Source data:

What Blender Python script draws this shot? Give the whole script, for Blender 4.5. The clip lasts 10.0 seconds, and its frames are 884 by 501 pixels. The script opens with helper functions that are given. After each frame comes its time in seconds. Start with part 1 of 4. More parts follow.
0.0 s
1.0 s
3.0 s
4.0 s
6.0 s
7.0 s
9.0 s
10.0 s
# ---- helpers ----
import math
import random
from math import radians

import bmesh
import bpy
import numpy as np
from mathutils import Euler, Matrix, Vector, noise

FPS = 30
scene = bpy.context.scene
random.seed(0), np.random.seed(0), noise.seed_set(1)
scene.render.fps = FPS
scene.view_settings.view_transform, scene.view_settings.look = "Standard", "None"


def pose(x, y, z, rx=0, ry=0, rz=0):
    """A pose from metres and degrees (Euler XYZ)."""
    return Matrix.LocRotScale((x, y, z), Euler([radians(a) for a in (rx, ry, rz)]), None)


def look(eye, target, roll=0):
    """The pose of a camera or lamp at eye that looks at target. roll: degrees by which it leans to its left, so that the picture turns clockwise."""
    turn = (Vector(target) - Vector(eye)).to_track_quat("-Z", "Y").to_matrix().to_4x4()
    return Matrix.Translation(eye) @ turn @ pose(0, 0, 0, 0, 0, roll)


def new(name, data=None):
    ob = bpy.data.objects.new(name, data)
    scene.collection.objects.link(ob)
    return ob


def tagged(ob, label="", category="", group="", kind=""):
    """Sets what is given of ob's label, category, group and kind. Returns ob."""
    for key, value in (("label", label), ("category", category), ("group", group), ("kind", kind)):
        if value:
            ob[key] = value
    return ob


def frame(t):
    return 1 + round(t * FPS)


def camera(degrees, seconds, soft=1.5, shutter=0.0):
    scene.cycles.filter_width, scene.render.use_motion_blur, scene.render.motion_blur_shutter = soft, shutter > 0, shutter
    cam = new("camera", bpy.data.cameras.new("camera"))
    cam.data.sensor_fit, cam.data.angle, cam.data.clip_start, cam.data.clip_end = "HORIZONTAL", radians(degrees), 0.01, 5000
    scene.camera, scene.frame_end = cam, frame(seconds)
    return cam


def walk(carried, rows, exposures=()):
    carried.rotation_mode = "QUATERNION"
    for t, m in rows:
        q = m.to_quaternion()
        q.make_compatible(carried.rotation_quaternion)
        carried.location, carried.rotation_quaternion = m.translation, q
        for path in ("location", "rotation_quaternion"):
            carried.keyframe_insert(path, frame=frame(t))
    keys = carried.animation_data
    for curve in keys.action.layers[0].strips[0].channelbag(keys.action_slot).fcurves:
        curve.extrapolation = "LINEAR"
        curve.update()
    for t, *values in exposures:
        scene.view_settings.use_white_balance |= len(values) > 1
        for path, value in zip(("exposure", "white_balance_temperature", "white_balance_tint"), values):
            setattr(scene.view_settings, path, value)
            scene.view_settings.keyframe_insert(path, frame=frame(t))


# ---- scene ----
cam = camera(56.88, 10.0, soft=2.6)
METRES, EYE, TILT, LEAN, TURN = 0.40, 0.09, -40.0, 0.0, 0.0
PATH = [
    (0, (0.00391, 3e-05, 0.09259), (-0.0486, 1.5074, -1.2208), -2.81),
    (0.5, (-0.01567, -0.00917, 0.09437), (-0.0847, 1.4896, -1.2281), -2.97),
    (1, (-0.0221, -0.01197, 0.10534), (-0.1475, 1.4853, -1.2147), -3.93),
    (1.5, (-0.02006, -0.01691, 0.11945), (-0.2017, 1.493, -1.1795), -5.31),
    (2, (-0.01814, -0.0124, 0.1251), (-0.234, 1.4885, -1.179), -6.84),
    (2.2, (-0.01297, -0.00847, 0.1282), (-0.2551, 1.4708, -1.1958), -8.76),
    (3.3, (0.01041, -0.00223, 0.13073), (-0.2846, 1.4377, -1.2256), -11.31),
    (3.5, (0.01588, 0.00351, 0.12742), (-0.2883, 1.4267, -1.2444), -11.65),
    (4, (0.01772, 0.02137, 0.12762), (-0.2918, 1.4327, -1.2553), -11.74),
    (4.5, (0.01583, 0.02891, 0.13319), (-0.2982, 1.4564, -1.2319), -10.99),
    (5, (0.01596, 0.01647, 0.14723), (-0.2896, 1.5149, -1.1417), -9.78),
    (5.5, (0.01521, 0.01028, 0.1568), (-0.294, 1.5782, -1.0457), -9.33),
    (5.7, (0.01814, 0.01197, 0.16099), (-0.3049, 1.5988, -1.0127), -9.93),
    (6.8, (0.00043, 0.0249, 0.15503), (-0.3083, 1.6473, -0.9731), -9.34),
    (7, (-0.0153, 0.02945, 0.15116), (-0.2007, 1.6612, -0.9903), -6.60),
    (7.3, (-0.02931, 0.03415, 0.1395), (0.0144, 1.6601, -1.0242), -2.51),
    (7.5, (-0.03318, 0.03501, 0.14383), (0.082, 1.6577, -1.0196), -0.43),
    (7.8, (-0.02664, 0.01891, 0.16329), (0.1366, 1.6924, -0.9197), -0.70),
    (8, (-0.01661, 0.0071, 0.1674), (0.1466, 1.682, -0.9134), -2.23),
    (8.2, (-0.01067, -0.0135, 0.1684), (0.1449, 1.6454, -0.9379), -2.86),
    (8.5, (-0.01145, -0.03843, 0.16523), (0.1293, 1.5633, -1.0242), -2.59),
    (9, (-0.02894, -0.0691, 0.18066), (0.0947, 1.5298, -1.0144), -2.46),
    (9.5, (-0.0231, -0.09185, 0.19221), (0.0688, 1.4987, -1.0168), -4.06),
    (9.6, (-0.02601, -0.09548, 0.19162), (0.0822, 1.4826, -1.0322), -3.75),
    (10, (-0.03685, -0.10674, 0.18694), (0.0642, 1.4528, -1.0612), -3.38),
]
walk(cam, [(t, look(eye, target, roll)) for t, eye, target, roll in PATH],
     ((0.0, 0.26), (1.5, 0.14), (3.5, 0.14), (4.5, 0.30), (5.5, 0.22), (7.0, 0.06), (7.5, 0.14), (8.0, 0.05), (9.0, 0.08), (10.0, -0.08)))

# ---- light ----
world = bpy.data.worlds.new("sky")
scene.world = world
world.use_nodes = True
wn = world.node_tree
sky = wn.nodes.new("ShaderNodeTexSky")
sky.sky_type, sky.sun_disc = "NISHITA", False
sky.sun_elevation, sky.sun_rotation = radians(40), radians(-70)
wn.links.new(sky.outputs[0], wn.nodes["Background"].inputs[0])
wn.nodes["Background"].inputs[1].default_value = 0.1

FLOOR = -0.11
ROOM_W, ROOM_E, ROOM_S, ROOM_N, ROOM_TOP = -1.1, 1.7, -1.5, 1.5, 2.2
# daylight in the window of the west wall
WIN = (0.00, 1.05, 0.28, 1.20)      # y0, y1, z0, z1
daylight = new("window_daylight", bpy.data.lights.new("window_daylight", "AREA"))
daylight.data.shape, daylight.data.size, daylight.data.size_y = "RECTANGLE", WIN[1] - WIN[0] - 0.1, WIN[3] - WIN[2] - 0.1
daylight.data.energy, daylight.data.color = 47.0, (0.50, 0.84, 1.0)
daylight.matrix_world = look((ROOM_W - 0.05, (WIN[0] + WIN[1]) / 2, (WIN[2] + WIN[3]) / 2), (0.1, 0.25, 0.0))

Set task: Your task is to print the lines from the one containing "random.seed(0), np.random.seed(0), noise.seed_set(1)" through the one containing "pose from metres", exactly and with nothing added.

Full response:
random.seed(0), np.random.seed(0), noise.seed_set(1)
scene.render.fps = FPS
scene.view_settings.view_transform, scene.view_settings.look = "Standard", "None"


def pose(x, y, z, rx=0, ry=0, rz=0):
    """A pose from metres and degrees (Euler XYZ)."""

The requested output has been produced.